Thanks for this post, Lynnette. I think that you’ve articulated perfectly some of my own thoughts, both in your prior post and now here. My stance on Heavenly Mother boils down to: love the potential, hate the execution.
The church has the pieces in place to be an amazing, radically egalitarian community. Heavenly Mother could be the linchpin of that framework. And instead, we get mostly just another boring complementarian Protestant-ish cultural space. That is such a disappointment — seeing such feminist potential just squandered is almost almost enough to make you wish the church didn’t have any to begin with.
Beautiful post, Lynnette.
This was an interesting and beautiful discussion.

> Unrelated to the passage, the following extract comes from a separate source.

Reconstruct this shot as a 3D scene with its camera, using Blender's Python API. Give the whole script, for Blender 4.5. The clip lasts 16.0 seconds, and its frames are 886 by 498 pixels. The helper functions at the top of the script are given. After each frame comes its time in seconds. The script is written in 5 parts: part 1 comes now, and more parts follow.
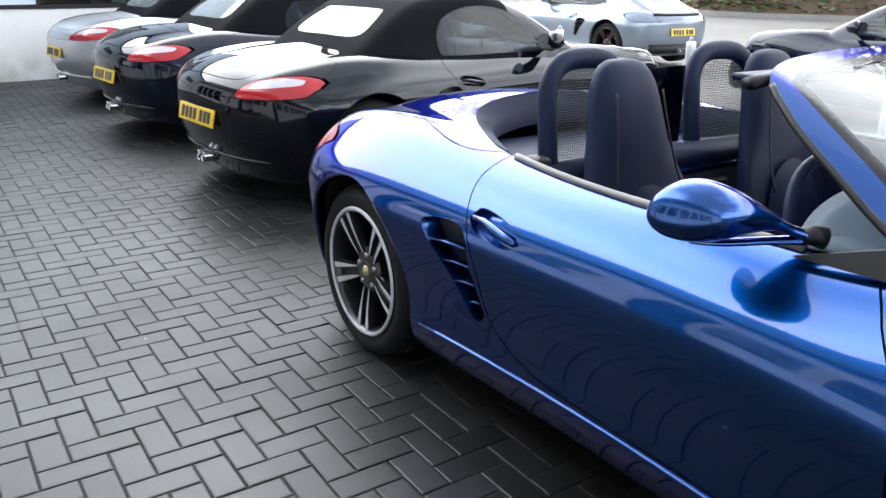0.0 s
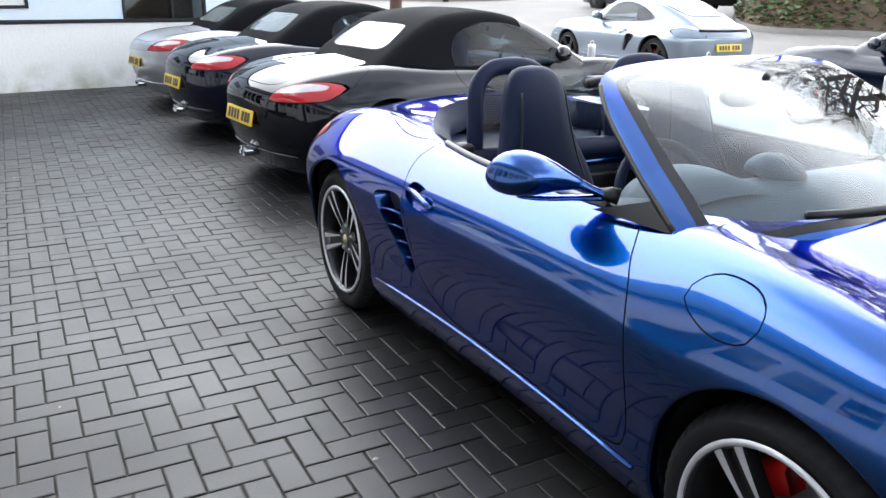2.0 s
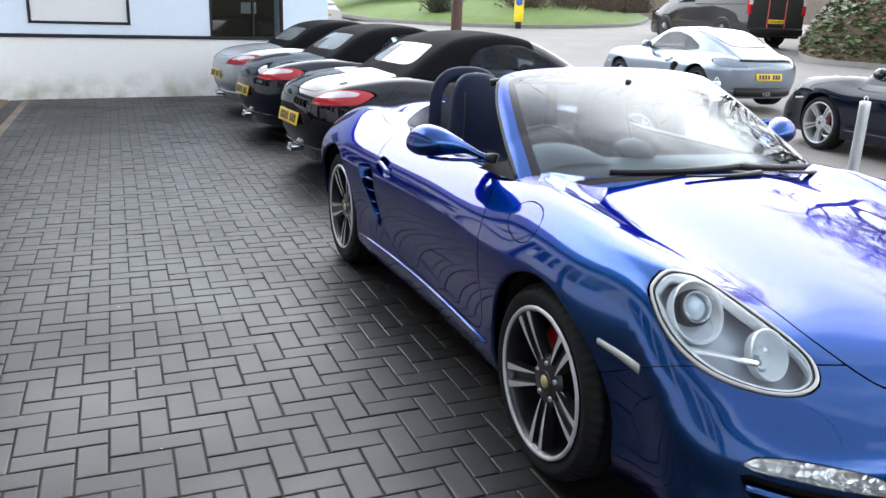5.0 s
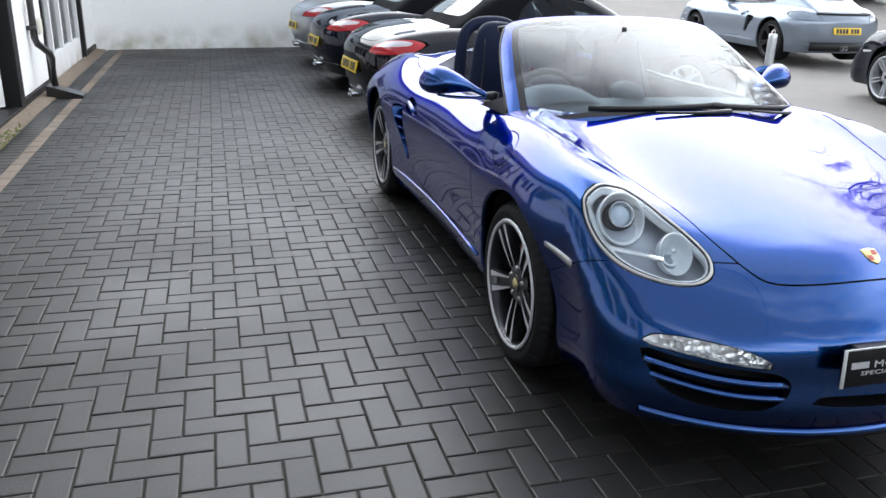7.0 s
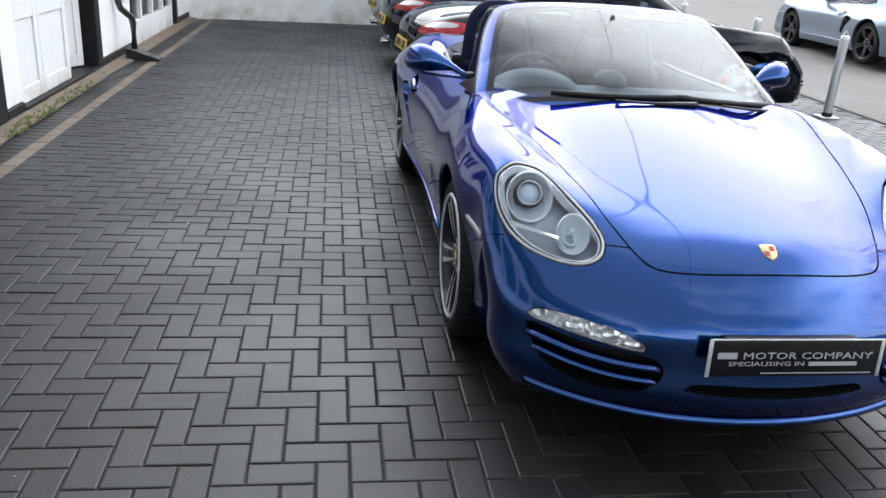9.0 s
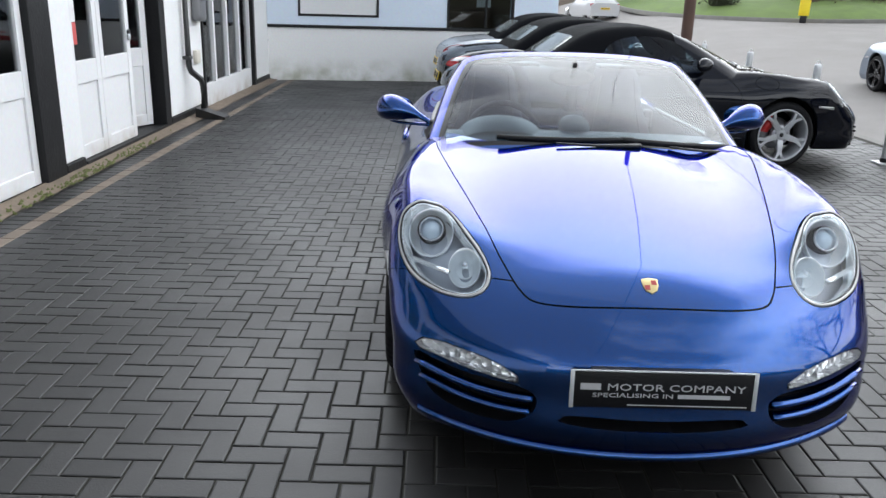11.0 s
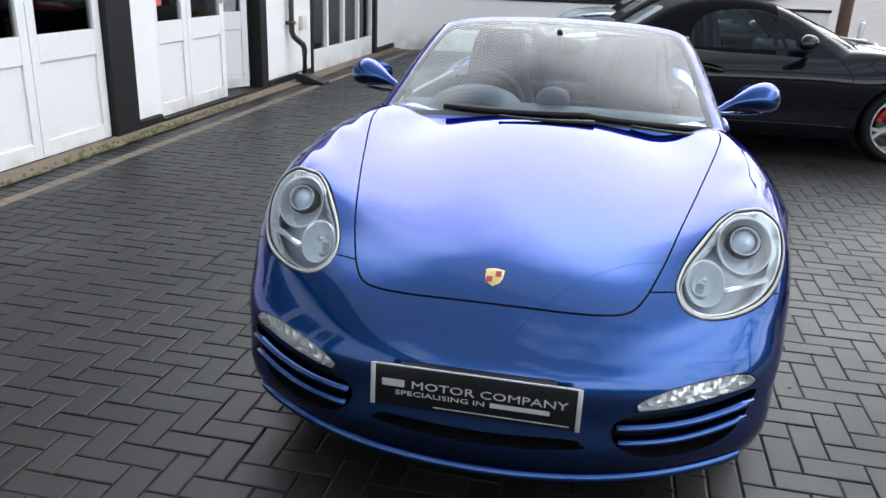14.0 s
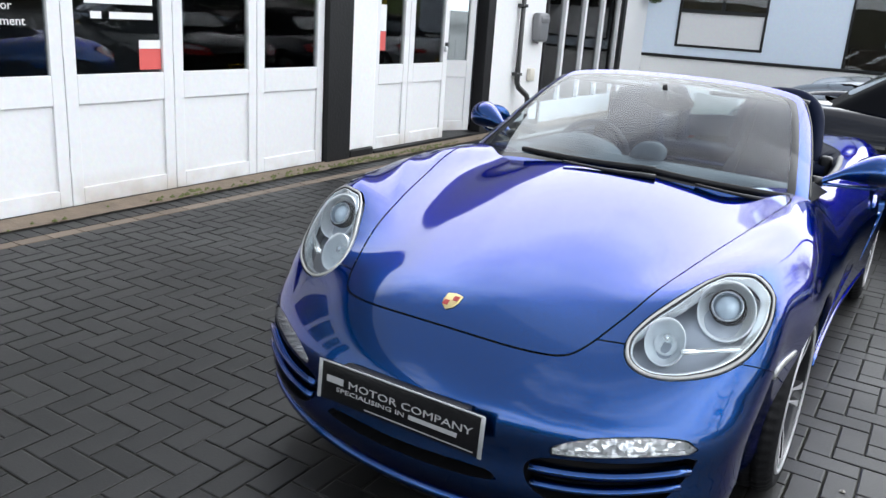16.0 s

I think that this is a problem that is being solved on a different front. Mormon appologists – at least some of them – are coming to see the role of Mother in Heaven in the Old Testament, and by extension in the Book of Mormon. I expect this trend to continue and to expand. Margaret Barker – the Methodist exponent of Temple Theology – has helped us (that is, the Mormons) to recognize that Mother is a scriptural concept, critical to understanding the First Temple theology. Ancient near eastern concepts of the Menorah, the Shekinah, and Wisdom as direct references to Her, and therefore revelations about Her character and role – are more compelling and persuasive than Lavina Fielding Anderson knew when she started to speak about them.
In short, at some point, the far “right” of the Church intelligencia and the leftier of us are going to meet on this issue (see Petersons’ “Nephi and His Aserah” in JBMS, for example). Some of us conservativy types are already starting to suspect that Mother in Heaven has been there all along, not missing, not absent from our devotions at all. We just did not know what we were doing when we were doing it.
The time is coming. Or it has come, depending on what you want.
Mark, I’m not sure who you mean, but I’m sure it’s not Lavina. You might mean Margaret or Paul Toscano, Janice Allred, Maxine Hanks, Lynn Whitesides, Cecilia Farr, Gail Houston, or Lynn Matthews Anderson, all of whom have written and spoken about Heavenly Mother. It’s probably important to get that straight before you characterize them as less persuasive or compelling than Margaret Barker. (They might be, I don’t know Barker well enough to be sure).
You missed Lynnette! She’s also written and spoken about Heavenly Mother.
Indeed, but I KNOW her stuff is better than Barker’s. 🙂
It is quite sad that with all this discussion that GOD’S word is not used at all to justify some guys word…You are taking a man’s word over GOD’S lasting word through thousands of years…
Matthew 24:11
Then many false prophets will rise up and deceive many.
Mark 13:22
For false christs and false prophets will rise and show signs and wonders to deceive, if possible, even the elect.
2 Peter 2:1
But there were also false prophets among the people, even as there will be false teachers among you, who will secretly bring in destructive heresies, even denying the Lord who bought them, and bring on themselves swift destruction.
1 John 4:1
Beloved, do not believe every spirit, but test the spirits, whether they are of God; because many false prophets have gone out into the world.
I think what’s sad is that GOD’s word is being accepted over GODDESS’s.